▶ What the task requires: All of the data that follows should be retyped exactly, please, except the pictures.
begin Information provided
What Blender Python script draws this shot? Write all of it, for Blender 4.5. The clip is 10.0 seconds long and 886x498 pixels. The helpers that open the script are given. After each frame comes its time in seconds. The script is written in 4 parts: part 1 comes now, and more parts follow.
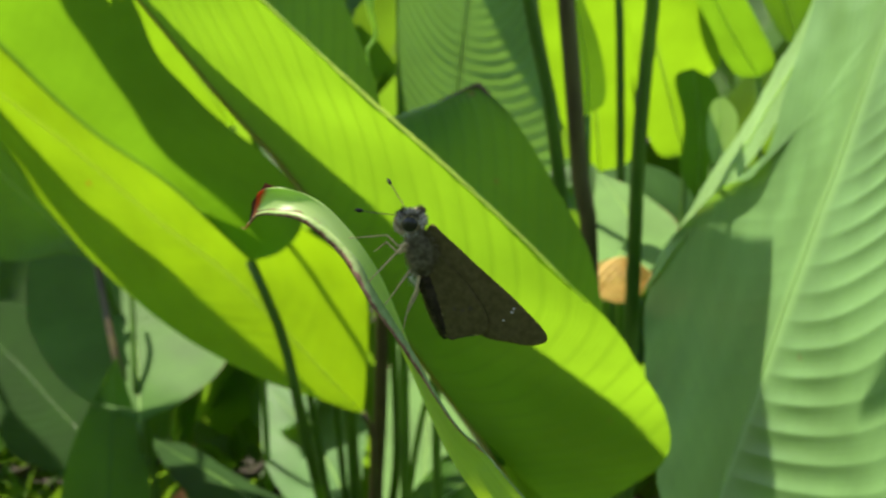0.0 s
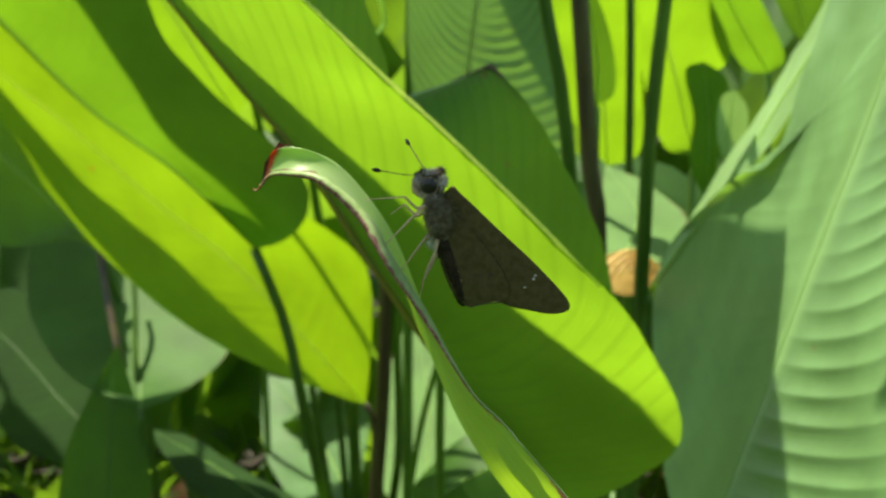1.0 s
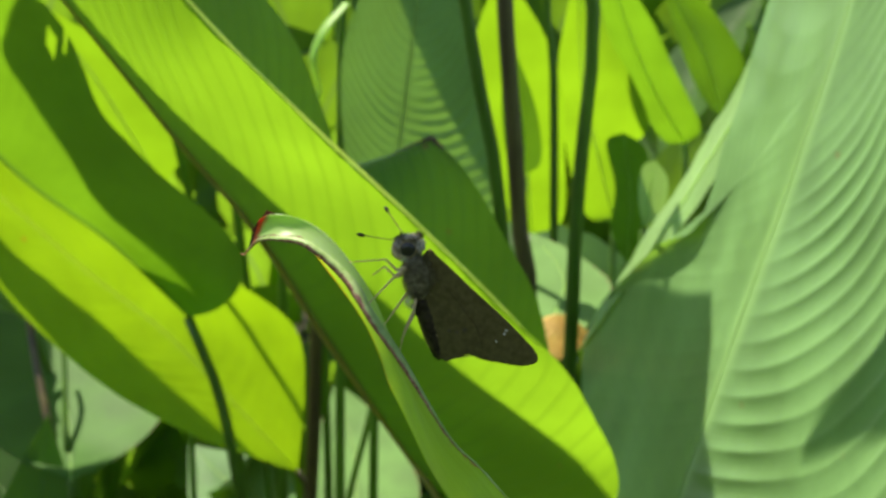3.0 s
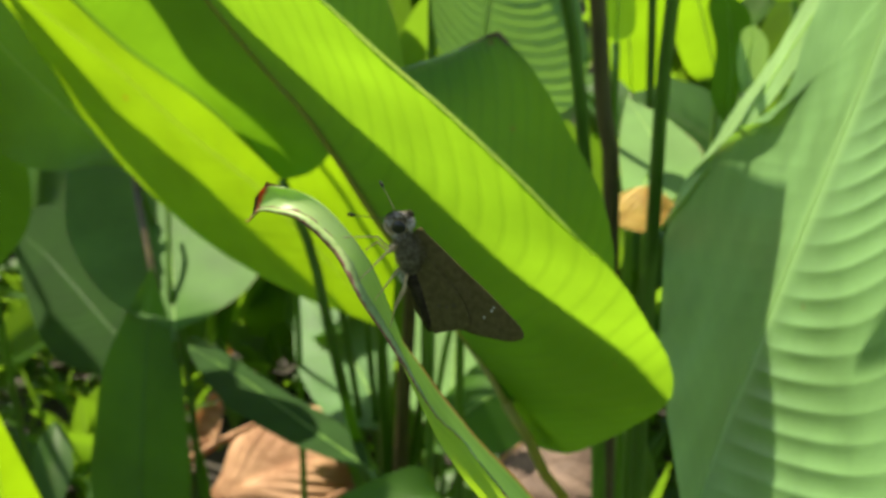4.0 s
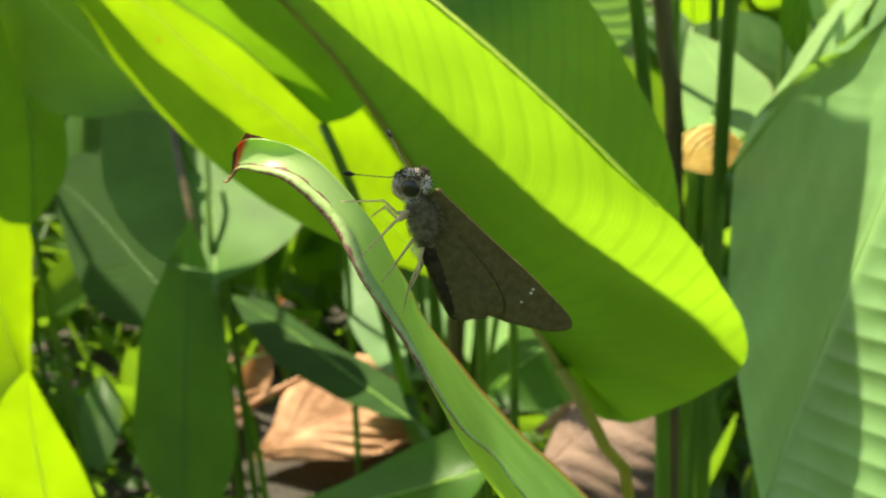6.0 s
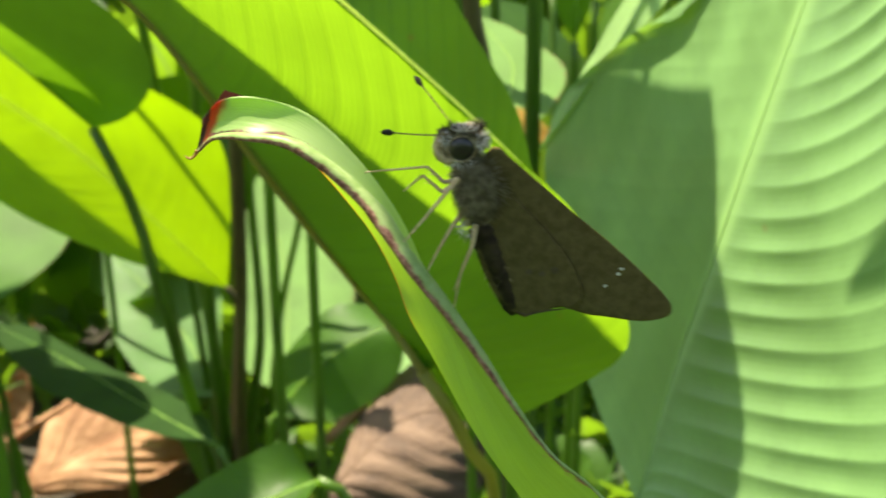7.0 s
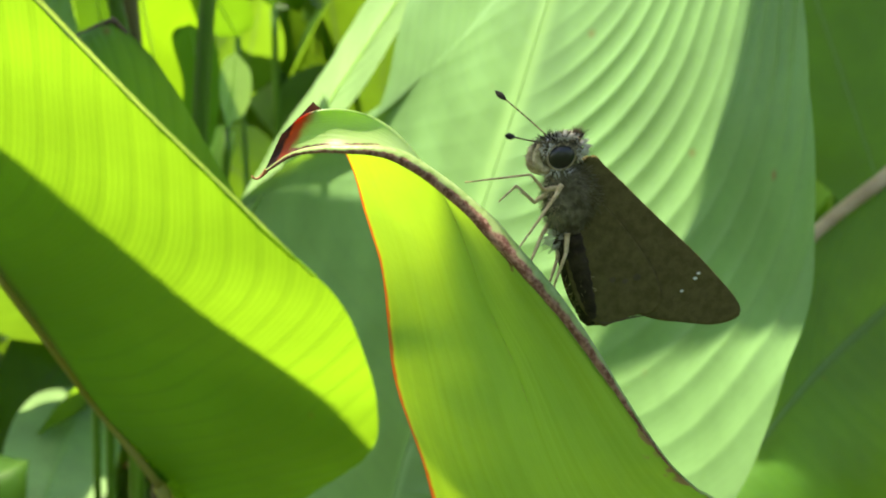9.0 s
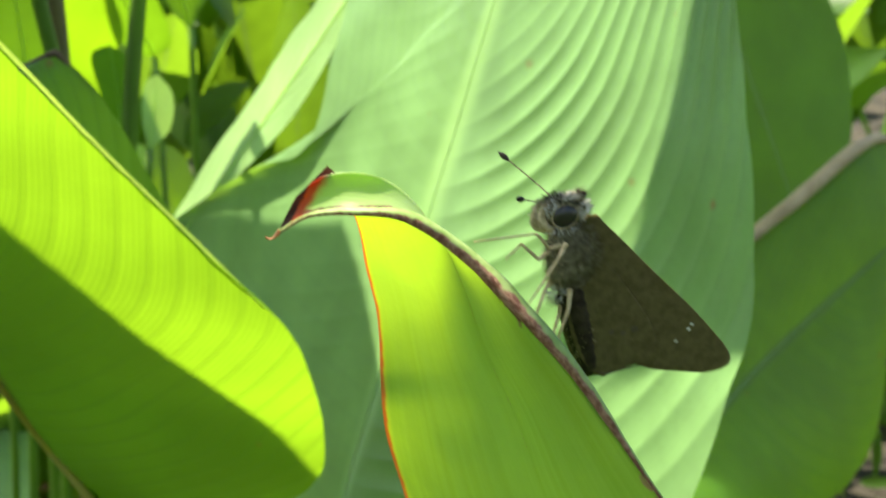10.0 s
end Information provided
▶ Completed exercise:
What Blender Python script draws this shot? Write all of it, for Blender 4.5. The clip is 10.0 seconds long and 886x498 pixels. The helpers that open the script are given. After each frame comes its time in seconds. The script is written in 4 parts: part 1 comes now, and more parts follow.
0.0 s
1.0 s
3.0 s
4.0 s
6.0 s
7.0 s
9.0 s
10.0 s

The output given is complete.